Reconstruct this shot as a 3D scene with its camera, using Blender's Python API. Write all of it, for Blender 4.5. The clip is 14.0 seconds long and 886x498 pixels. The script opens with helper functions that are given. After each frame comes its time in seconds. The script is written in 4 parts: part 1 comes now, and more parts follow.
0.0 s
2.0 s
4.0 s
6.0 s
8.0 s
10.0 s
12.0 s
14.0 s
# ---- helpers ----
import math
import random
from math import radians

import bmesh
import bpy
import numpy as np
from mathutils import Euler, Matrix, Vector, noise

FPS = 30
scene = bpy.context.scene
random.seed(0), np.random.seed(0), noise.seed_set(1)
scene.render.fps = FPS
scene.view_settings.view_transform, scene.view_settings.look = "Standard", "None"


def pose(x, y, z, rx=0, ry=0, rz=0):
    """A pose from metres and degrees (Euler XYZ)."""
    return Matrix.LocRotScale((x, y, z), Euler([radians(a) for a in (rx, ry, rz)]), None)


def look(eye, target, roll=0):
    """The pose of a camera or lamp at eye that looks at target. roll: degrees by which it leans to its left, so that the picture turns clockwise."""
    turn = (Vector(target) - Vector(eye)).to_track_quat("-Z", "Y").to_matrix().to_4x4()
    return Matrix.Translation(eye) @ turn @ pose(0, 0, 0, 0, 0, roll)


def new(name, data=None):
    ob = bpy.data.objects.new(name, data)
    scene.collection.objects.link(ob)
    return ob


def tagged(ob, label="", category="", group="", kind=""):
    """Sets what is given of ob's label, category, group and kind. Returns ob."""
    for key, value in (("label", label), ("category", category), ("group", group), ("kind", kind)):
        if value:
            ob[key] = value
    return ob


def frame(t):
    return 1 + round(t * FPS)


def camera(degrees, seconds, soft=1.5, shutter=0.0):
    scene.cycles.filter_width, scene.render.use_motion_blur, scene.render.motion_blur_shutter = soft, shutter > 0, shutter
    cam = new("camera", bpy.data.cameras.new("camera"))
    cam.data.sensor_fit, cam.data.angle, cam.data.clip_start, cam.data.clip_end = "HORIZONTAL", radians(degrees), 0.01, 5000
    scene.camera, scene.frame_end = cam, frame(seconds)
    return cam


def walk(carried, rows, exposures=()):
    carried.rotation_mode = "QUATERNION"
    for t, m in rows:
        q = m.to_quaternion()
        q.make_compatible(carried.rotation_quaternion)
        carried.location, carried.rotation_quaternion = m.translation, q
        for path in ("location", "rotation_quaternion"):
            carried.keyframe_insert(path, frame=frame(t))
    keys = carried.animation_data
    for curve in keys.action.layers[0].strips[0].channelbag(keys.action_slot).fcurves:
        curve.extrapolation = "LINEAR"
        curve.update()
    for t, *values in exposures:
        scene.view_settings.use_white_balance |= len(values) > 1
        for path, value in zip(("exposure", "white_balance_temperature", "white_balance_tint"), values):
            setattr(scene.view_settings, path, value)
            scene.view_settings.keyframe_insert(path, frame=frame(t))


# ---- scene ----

### YOUR TASK
Take the lines above and print them exactly.

### ANSWER TO THE PROBLEM
Reconstruct this shot as a 3D scene with its camera, using Blender's Python API. Write all of it, for Blender 4.5. The clip is 14.0 seconds long and 886x498 pixels. The script opens with helper functions that are given. After each frame comes its time in seconds. The script is written in 4 parts: part 1 comes now, and more parts follow.
0.0 s
2.0 s
4.0 s
6.0 s
8.0 s
10.0 s
12.0 s
14.0 s
# ---- helpers ----
import math
import random
from math import radians

import bmesh
import bpy
import numpy as np
from mathutils import Euler, Matrix, Vector, noise

FPS = 30
scene = bpy.context.scene
random.seed(0), np.random.seed(0), noise.seed_set(1)
scene.render.fps = FPS
scene.view_settings.view_transform, scene.view_settings.look = "Standard", "None"


def pose(x, y, z, rx=0, ry=0, rz=0):
    """A pose from metres and degrees (Euler XYZ)."""
    return Matrix.LocRotScale((x, y, z), Euler([radians(a) for a in (rx, ry, rz)]), None)


def look(eye, target, roll=0):
    """The pose of a camera or lamp at eye that looks at target. roll: degrees by which it leans to its left, so that the picture turns clockwise."""
    turn = (Vector(target) - Vector(eye)).to_track_quat("-Z", "Y").to_matrix().to_4x4()
    return Matrix.Translation(eye) @ turn @ pose(0, 0, 0, 0, 0, roll)


def new(name, data=None):
    ob = bpy.data.objects.new(name, data)
    scene.collection.objects.link(ob)
    return ob


def tagged(ob, label="", category="", group="", kind=""):
    """Sets what is given of ob's label, category, group and kind. Returns ob."""
    for key, value in (("label", label), ("category", category), ("group", group), ("kind", kind)):
        if value:
            ob[key] = value
    return ob


def frame(t):
    return 1 + round(t * FPS)


def camera(degrees, seconds, soft=1.5, shutter=0.0):
    scene.cycles.filter_width, scene.render.use_motion_blur, scene.render.motion_blur_shutter = soft, shutter > 0, shutter
    cam = new("camera", bpy.data.cameras.new("camera"))
    cam.data.sensor_fit, cam.data.angle, cam.data.clip_start, cam.data.clip_end = "HORIZONTAL", radians(degrees), 0.01, 5000
    scene.camera, scene.frame_end = cam, frame(seconds)
    return cam


def walk(carried, rows, exposures=()):
    carried.rotation_mode = "QUATERNION"
    for t, m in rows:
        q = m.to_quaternion()
        q.make_compatible(carried.rotation_quaternion)
        carried.location, carried.rotation_quaternion = m.translation, q
        for path in ("location", "rotation_quaternion"):
            carried.keyframe_insert(path, frame=frame(t))
    keys = carried.animation_data
    for curve in keys.action.layers[0].strips[0].channelbag(keys.action_slot).fcurves:
        curve.extrapolation = "LINEAR"
        curve.update()
    for t, *values in exposures:
        scene.view_settings.use_white_balance |= len(values) > 1
        for path, value in zip(("exposure", "white_balance_temperature", "white_balance_tint"), values):
            setattr(scene.view_settings, path, value)
            scene.view_settings.keyframe_insert(path, frame=frame(t))


# ---- scene ----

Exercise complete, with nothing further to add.